Long-running tensions have significantly escalated near the separatist region of Abkhazia in western Georgia, this week, after Georgian officials launched a raid which they say is aimed at putting down a defiant local militia. But Abkhaz authorities and Russia, which maintains a peacekeeping force in the region, say the raid risks sliding the tensions toward war.
Georgian President Mikhail Saakashvili came to power, in part, on the strength of pledges to win back the separatist provinces of Abkhazia and South Ossetia. He has yet to do so, in more than two years in office, but some critics of this week's actions, like the unrecognized president of Abkhazia, Sergei Bagapsh, say that is what Mr. Saakashvili now aims to do.

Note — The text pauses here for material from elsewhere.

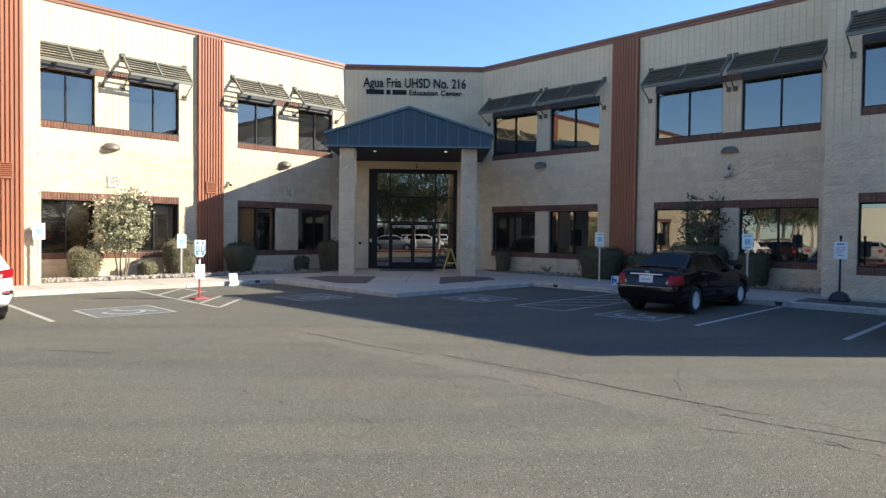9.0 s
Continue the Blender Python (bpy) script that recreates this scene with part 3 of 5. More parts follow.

In comments broadcast on Russian television, Bagapsh warns that if Georgian troops cross the de-facto borders, his troops will open fire. At the same time, he also is calling for peace talks with Georgia.
President Saakashvili says the only thing Georgia is interested in discussing is how long the militia leader will be in prison after surrendering his weapons.
This kind of tough talk is fairly traditional for the rough and tumble Caucasus, as well as for the charismatic leader, Mr. Saakashvili. Still, it is raising considerable concern, especially in Moscow. Reports that Tbilisi has begun calling up Georgian reservists has done little to calm the situation.
Speaking to reporters just outside Moscow, Russian Defense Minister Sergei Ivanov characterized the situation in the Kodori Gorge as "changing drastically for the worse." Mr. Ivanov vowed that Russian peacekeepers would protect the peace.
Russia peacekeepers deployed to the region in 1993 at the request of Georgia's then-President Eduard Shevardnadze, who was struggling to put down an insurrection. Much later, Georgian officials came to accuse Russia of supporting the Abkhaz separatist administration. Since then, he topic has been a contentious one between the two nations.
Last week, Georgia's parliament passed a resolution calling for the withdrawal of Russian peacekeepers from both Abkhazia and South Ossetia. Georgia's president was expected to raise the issue during scheduled talks with President Putin, last week. But he abruptly canceled his visit, without explanation.
Meanwhile, latest reports quote a written statement from Georgia's foreign ministry as saying that the operation in the gorge will not be expanded to the territory controlled by separatist Abkhaz authorities.
At least four Georgian officers have been reported wounded in the ongoing operations. This cannot be independently confirmed, because neither journalists, nor rights activists are being granted access to the area. There is no word on possible Abkhaz casualties.